What went wrong: No per-request compute estimation. No per-agent budgets. Adversarial requests consumed the same pool as production agents. Consequence: USD 2.8 million loss, FCA investigation, mandatory infrastructure remediation.
Scenario B — Recursive Tool-Call Loop Exhausts Shared Budget
A customer service platform uses MCP tool calls. An adversary crafts an inquiry triggering an infinite search loop — 4,700 tool calls in 90 seconds, consuming the entire shared inference budget. All 340 agents lose access. 12,000 customer interactions disrupted over 45 minutes.
What went wrong: No tool-call depth limiter. No per-agent budget isolation. Consequence: 12,000 disrupted interactions, EUR 180,000 customer impact cost.
Scenario C — No Degraded Mode in Clinical Triage
A hospital triage agent loses inference for 15 minutes. With no degraded mode, the error handler assigns all patients "medium priority." Three acute patients are delayed 40 minutes.
What went wrong: No degraded-operation mode. Error handler made clinical decisions without inference rather than routing to human clinicians. Consequence: Patient safety incident, regulatory investigation.
| Field | Value |
|---|---|
| Severity Rating | Critical |
| Blast Radius | All agents sharing affected inference infrastructure |
Consequence chain: ML service denial removes AI decision-making from every dependent agent. Without degraded modes, agents either crash or continue without inference backing — both create exposure proportionate to the agents' operational scope.
| Requirement | EU AI Act | NIST AI RMF | ISO 42001 |
|---|---|---|---|
| R1: Compute cost estimation | Art. 15 -- Robustness | MEASURE 2.6 -- Safety evaluation | Clause 8.2 -- AI risk assessment |
| R2: Per-agent compute budgets | Art. 9 -- Risk management | MANAGE 2.2 -- Sustain value | Clause 6.1 -- Risk actions |
| R3: Circuit-breaker patterns | Art. 15 -- Robustness | MANAGE 2.4 -- Deactivation | Clause 8.2 -- AI risk assessment |
| R4: Adversarial input rejection | Art. 15 -- Cybersecurity | MEASURE 2.7 -- Security resilience | Clause 8.2 -- AI risk assessment |
| R5: Degraded-operation mode | Art. 15 -- Robustness | MEASURE 2.6 -- Fail safely | Clause 6.1 -- Risk actions |
| R6: Audit trail | Art. 12 -- Record-keeping | GOVERN 1.4 -- Transparency | Clause 9.1 -- Monitoring |
Article 15 requires robustness and cybersecurity measures for high-risk AI systems. ML-specific DoS is a robustness threat requiring explicit mitigation.
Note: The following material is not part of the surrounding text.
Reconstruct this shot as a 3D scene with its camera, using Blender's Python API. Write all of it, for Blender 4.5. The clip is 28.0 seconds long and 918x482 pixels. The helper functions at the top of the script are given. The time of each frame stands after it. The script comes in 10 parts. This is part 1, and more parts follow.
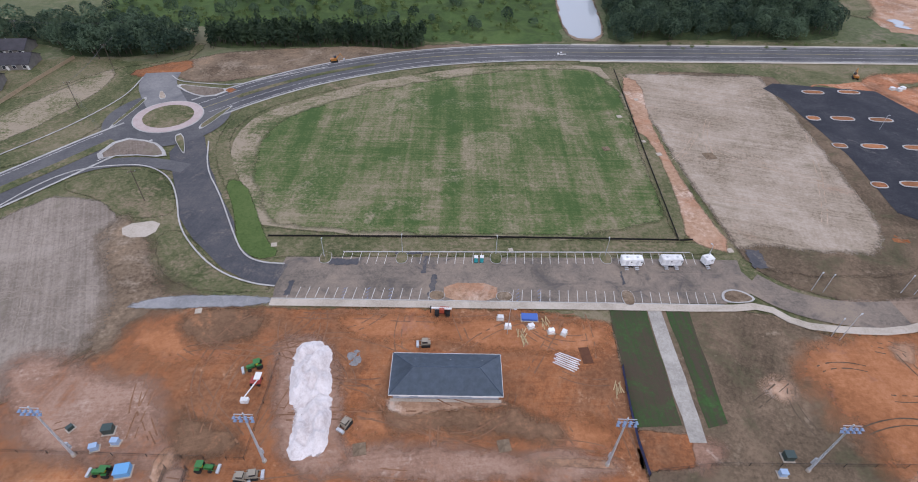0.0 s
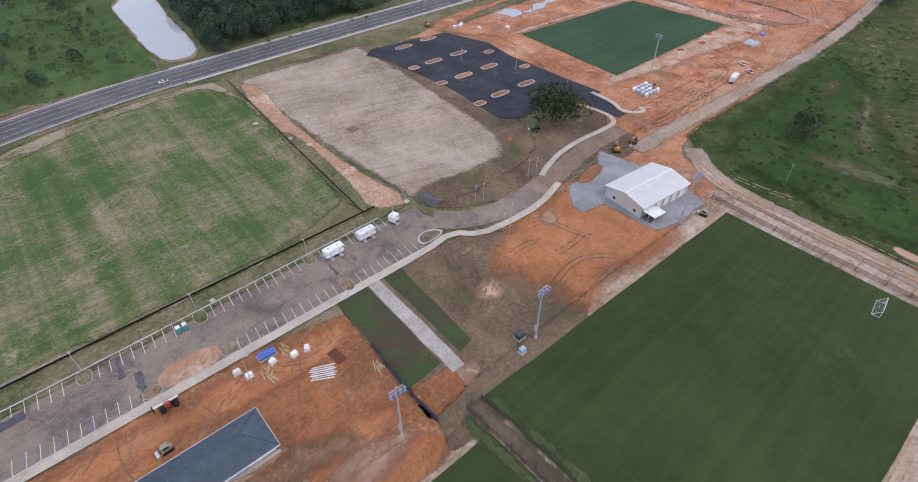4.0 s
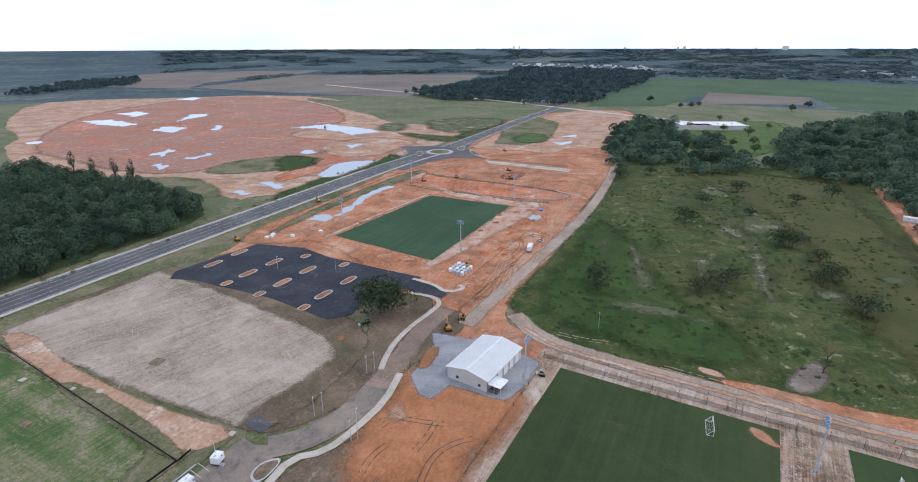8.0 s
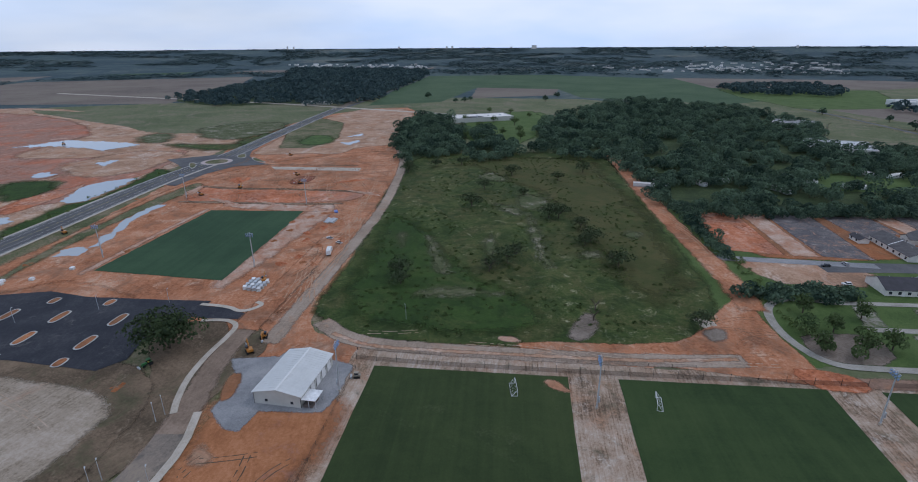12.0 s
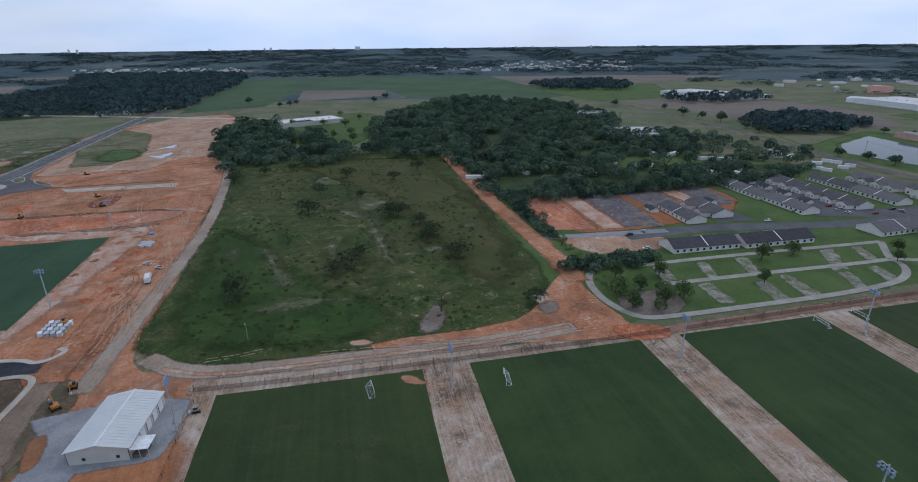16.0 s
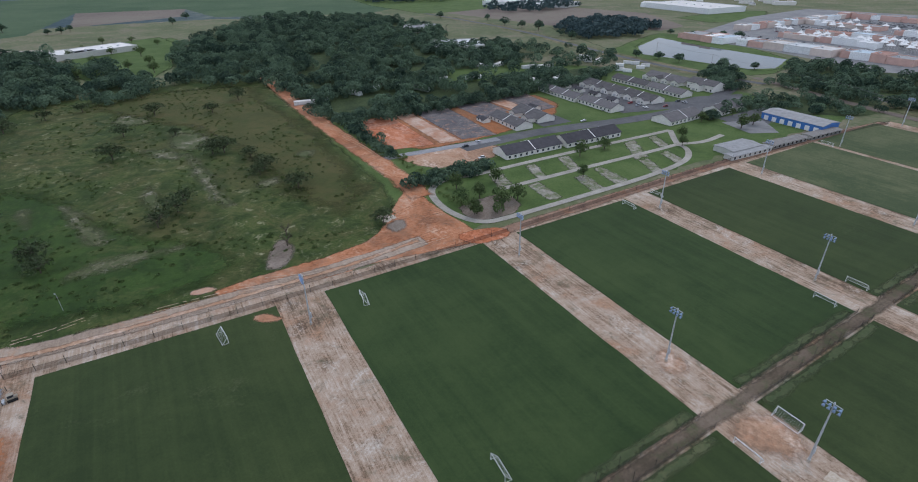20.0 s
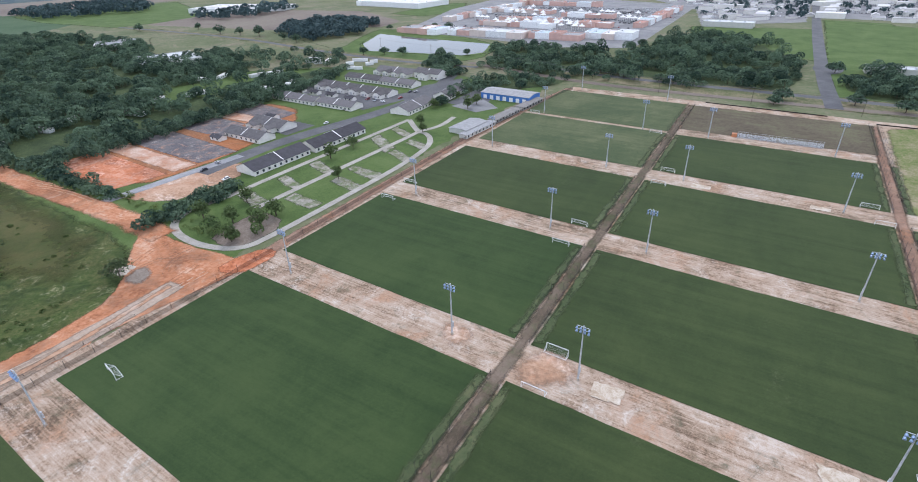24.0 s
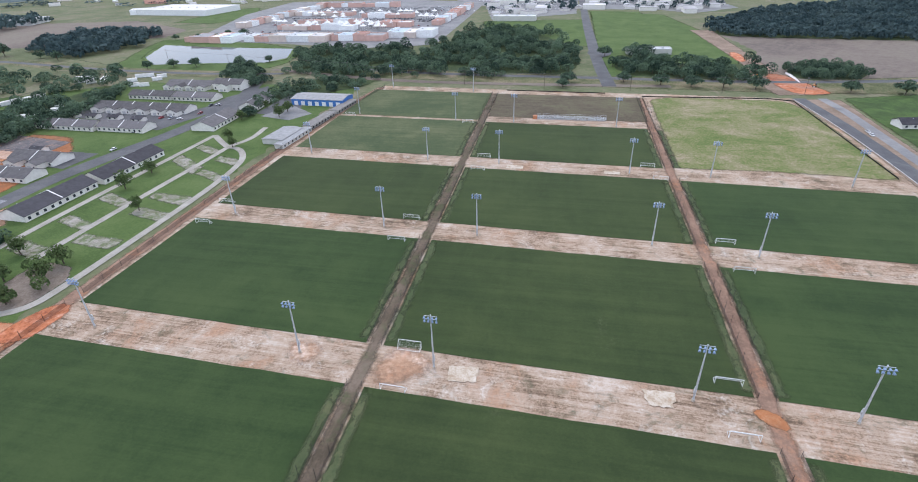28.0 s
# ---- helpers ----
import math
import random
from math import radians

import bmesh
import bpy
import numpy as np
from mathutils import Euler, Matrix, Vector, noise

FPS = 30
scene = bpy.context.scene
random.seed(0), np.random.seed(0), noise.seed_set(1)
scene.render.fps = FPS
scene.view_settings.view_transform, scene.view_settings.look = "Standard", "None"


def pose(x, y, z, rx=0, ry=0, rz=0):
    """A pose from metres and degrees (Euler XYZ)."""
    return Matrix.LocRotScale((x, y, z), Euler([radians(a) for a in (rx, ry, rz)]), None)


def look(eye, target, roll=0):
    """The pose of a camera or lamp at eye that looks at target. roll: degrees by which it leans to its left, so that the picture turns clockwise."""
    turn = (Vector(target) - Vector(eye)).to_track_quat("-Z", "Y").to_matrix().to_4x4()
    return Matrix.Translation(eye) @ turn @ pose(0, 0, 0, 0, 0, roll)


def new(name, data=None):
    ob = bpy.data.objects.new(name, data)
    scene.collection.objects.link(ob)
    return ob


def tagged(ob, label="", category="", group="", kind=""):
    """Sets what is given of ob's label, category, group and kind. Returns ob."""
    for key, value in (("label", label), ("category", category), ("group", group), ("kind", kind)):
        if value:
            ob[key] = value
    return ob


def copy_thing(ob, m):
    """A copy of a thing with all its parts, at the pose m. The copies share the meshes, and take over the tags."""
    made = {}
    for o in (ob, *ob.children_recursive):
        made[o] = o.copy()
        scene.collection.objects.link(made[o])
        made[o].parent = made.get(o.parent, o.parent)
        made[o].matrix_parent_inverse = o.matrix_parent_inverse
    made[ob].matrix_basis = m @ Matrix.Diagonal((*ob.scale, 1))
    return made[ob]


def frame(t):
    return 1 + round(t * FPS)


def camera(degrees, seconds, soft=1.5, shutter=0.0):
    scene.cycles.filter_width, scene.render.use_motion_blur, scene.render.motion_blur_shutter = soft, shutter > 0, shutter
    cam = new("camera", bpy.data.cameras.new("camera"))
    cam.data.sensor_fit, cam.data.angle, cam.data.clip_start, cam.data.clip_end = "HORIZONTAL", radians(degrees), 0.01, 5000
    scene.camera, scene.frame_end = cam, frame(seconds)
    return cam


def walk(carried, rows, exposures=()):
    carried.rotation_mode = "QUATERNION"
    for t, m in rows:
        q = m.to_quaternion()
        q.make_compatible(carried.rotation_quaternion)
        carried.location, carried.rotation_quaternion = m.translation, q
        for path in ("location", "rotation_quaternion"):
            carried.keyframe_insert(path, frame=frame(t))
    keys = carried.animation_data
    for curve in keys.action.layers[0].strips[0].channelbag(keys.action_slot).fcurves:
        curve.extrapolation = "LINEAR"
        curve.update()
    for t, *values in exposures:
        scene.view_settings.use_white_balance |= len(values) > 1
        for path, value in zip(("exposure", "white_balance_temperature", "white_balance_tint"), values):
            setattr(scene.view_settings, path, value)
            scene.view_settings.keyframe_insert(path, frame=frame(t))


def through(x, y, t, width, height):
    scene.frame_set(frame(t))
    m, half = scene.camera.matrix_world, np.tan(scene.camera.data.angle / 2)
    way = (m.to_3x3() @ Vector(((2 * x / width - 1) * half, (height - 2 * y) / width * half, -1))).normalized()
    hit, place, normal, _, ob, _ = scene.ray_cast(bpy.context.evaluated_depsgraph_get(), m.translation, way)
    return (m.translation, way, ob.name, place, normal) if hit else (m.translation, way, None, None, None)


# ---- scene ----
cam = camera(82.34, 28.0, 1.0)
# seconds, place in metres, heading to the left, tilt up, lean
PATH = [
    (0.0, 0.00, 0.00, 115.00, 0.000, -41.231, 1.974),
    (0.5, 1.01, -0.02, 115.01, -4.445, -41.143, 1.826),
    (1.0, 1.81, -0.01, 114.96, -11.139, -40.968, 1.622),
    (1.5, 2.41, -0.09, 114.92, -18.687, -40.800, 1.440),
    (2.0, 2.72, -0.18, 114.94, -24.981, -40.675, 1.221),
    (2.5, 2.95, -0.30, 115.01, -27.394, -40.647, 1.081),
    (3.0, 3.29, -0.54, 115.09, -31.599, -40.595, 0.961),
    (3.5, 3.68, -0.51, 115.16, -36.297, -40.568, 0.880),
    (5.5, 5.49, 2.01, 115.28, -49.901, -40.177, 0.018),
    (6.0, 6.02, 2.68, 115.28, -51.508, -35.953, 0.022),
    (6.5, 6.53, 3.13, 115.24, -53.330, -30.956, 0.071),
    (7.0, 7.11, 3.28, 115.19, -55.753, -26.598, 0.025),
    (7.5, 7.63, 3.16, 115.04, -58.414, -22.332, 0.001),
    (8.0, 7.95, 2.92, 114.84, -60.846, -20.481, -0.161),
    (8.5, 8.32, 2.52, 114.74, -63.669, -20.472, -0.117),
    (9.0, 8.65, 2.14, 114.66, -66.616, -20.514, -0.142),
    (9.5, 9.18, 1.78, 114.50, -69.379, -20.521, -0.149),
    (10.0, 9.76, 1.50, 114.28, -72.367, -20.512, -0.195),
    (10.5, 10.13, 1.23, 114.05, -75.627, -20.517, -0.184),
    (11.0, 10.34, 1.01, 113.87, -78.244, -20.528, -0.184),
    (11.5, 10.26, 0.72, 113.81, -80.724, -20.549, -0.267),
    (12.0, 10.05, 0.39, 113.82, -83.386, -20.565, -0.358),
    (12.5, 9.98, -0.06, 113.82, -85.918, -20.569, -0.399),
    (13.0, 9.98, -0.49, 113.82, -88.351, -20.578, -0.403),
    (13.5, 9.95, -0.76, 113.83, -91.261, -20.613, -0.417),
    (15.5, 9.37, -1.29, 113.56, -98.752, -20.602, -0.506),
    (16.0, 9.27, -1.60, 113.37, -101.207, -20.580, -0.602),
    (16.5, 9.32, -2.00, 113.19, -104.315, -20.619, -0.666),
    (17.0, 9.19, -2.26, 112.98, -107.066, -20.626, -0.700),
    (17.5, 8.78, -2.31, 112.73, -109.106, -20.609, -0.684),
    (18.0, 7.88, -2.27, 112.43, -110.163, -21.402, -0.749),
    (18.5, 7.16, -2.28, 112.34, -110.840, -25.334, -0.741),
    (19.0, 6.85, -2.37, 112.32, -112.822, -27.905, -0.801),
    (19.5, 6.75, -2.73, 112.29, -115.155, -28.947, -0.825),
    (20.0, 6.61, -3.23, 112.20, -118.911, -29.003, -0.835),
    (20.5, 6.54, -3.78, 112.16, -122.413, -29.002, -0.899),
    (21.0, 6.41, -4.33, 112.13, -125.810, -29.039, -0.985),
    (21.5, 6.27, -4.89, 112.11, -129.579, -29.092, -1.096),
    (23.5, 5.83, -7.16, 112.11, -142.338, -29.384, -1.600),
    (24.0, 5.69, -7.50, 112.07, -146.089, -29.450, -1.684),
    (24.5, 5.39, -7.77, 112.01, -149.274, -29.511, -1.687),
    (25.0, 5.47, -8.05, 111.87, -152.208, -29.660, -1.592),
    (25.5, 5.54, -8.22, 111.69, -154.561, -29.687, -1.577),
    (26.0, 5.35, -8.29, 111.52, -156.573, -29.700, -1.576),
    (26.5, 4.93, -8.31, 111.34, -158.326, -29.716, -1.597),
    (27.0, 4.59, -8.39, 111.17, -160.526, -29.721, -1.644),
    (27.5, 4.31, -8.49, 111.03, -163.122, -29.741, -1.677),
    (28.0, 4.15, -8.65, 110.88, -165.902, -29.790, -1.718),
]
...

The ability to fail safely when inference is denied falls within Article 15's scope.
MEASURE 2.6 requires safety evaluation including demonstration that the system can fail safely. MANAGE 2.4 requires mechanisms to deactivate AI systems demonstrating inconsistent performance. Both map to AG-793's degraded-operation and circuit-breaker requirements.
| Protocol | Relationship |
|---|---|
| AG-001 | Dependency — Operational Boundary Enforcement provides the mandate framework within which compute budgets operate |
| AG-004 | Dependency — Action Rate Governance provides per-action rate limiting that AG-793 extends to compute-cost-aware limiting |
| AG-008 | Integration — Governance Continuity Under Failure defines the safe-hold behaviour that degraded-operation mode implements |
| AG-794 | Complementary — ML Model Inference API Access covers access control; AG-793 covers availability |